I can’t find the common theme on the unenforceables, except maybe anonymous exchange. With simple two party exchanges, trade would build up too many arbitrage points. Guv taxes inventory best, the natural congestion point.
What we really want is for people to drive in a way that does not cause undue risk to other drivers. This is much harder to codify than a speed limit,
Right … we want responsible police & prosecutors to exercise discretion.
Yet there are many cases of abuse, and less discretion is the usual reaction to publicity about abuse of discretion.
On speed limit laws, it’s pretty easy for the police and the public to agree that 20 miles too fast is too much; 15 miles too fast is too much; and 10 miles too fast might be ok, but might be too much. So the de facto is mostly discretion between 10-20 mph too fast. Occasionally, only 5 mph too much will lead to a citation; and perhaps more often 20+ doesn’t — in both cases when the cops are nearby.

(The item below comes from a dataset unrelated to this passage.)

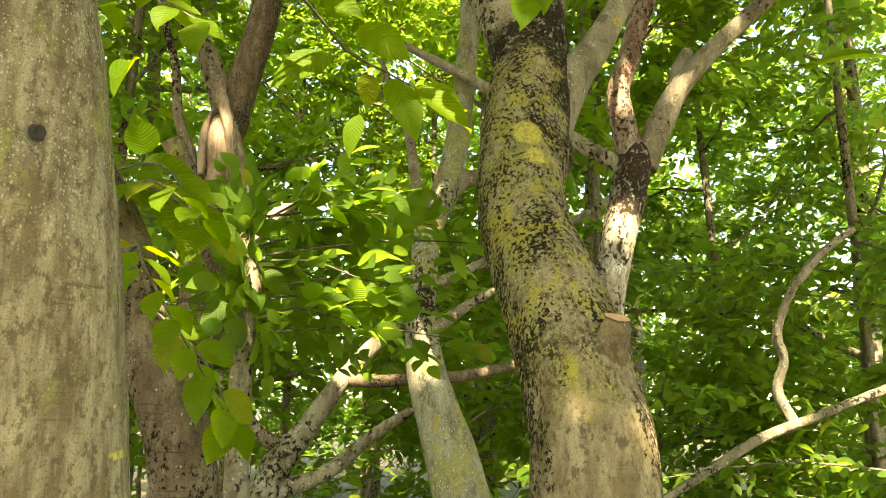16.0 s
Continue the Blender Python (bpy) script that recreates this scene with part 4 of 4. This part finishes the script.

Tech says, with cameras, the cops can almost always be nearby.
If cameras can be nearby, the Speed Limit signs can also become variable — so that they show good weather, mostly, and a slower speed limit with worse weather. This complicates enforcement and habits, but might lead to more reasonable speed limits.
Finally, speed limits are clearly anti-Libertarian, since “nobody is hurt”. They are an excellent example of a precautionary law where the probability of harm and of higher damage increases with speed, so there is some limit chosen that is enforced to punish those whose actions show an increased probability of harm. Libertarians are philosophically against this — but that’s why the Lib philosophy, in practice, seems so unworkable in the real world.
1) I still say Sexual Harassment is 90% legal here and the cultural phenomenon is ensuring it is treated as legal survives.
2) And iTunes, Pandora, and Spotify have created legal substitutes for Napster.- Very True but I also assume with software as well. They have made it cheap and easy enough to do legal sales and most people know they are risking hacking and identity theft for illegal ones.
3) Legalization of marijuana seems to gaining speed and now even in red states it is becoming like speeding. (Although not heavy enforced, it does impact people driving.)
4) In the SW immigration laws are still lax by local authorities.
The best way to overturn an unpopular law is to enforce it vigorously. See: Prohibition.
– If rich white college kids routinely went to jail for smoking a joint, marijuana laws would be repealed, and in fact repealed with expunged records for previous offenders.
– Speeding is not really about repealing laws, it is about nuisance fines for local revenue. Anyway, we tend to slow down as we get older, so you are more likely to care less as you vote more. But notice how red light cameras tend to get removed as enforcement “tailoring” (e.g. moving the white line around, changing the orange time, rear-enders near red lights etc) starts to punish good drivers.
For immigration, I do not think rich people think of Mexicans as cheap labor for clipping their hedges. And not cheap labor for big business, which in theory should be checking documentation (mine have always been checked by employers). Therefore, it appears to be a political strategy aimed at importing voters. It would be interesting to see if a massive campaign to deport all illegals would cause the laws to be changed.
I think “legamoron” is a useful word. We need another word for laws we want enforced by and for corporations but not against individuals.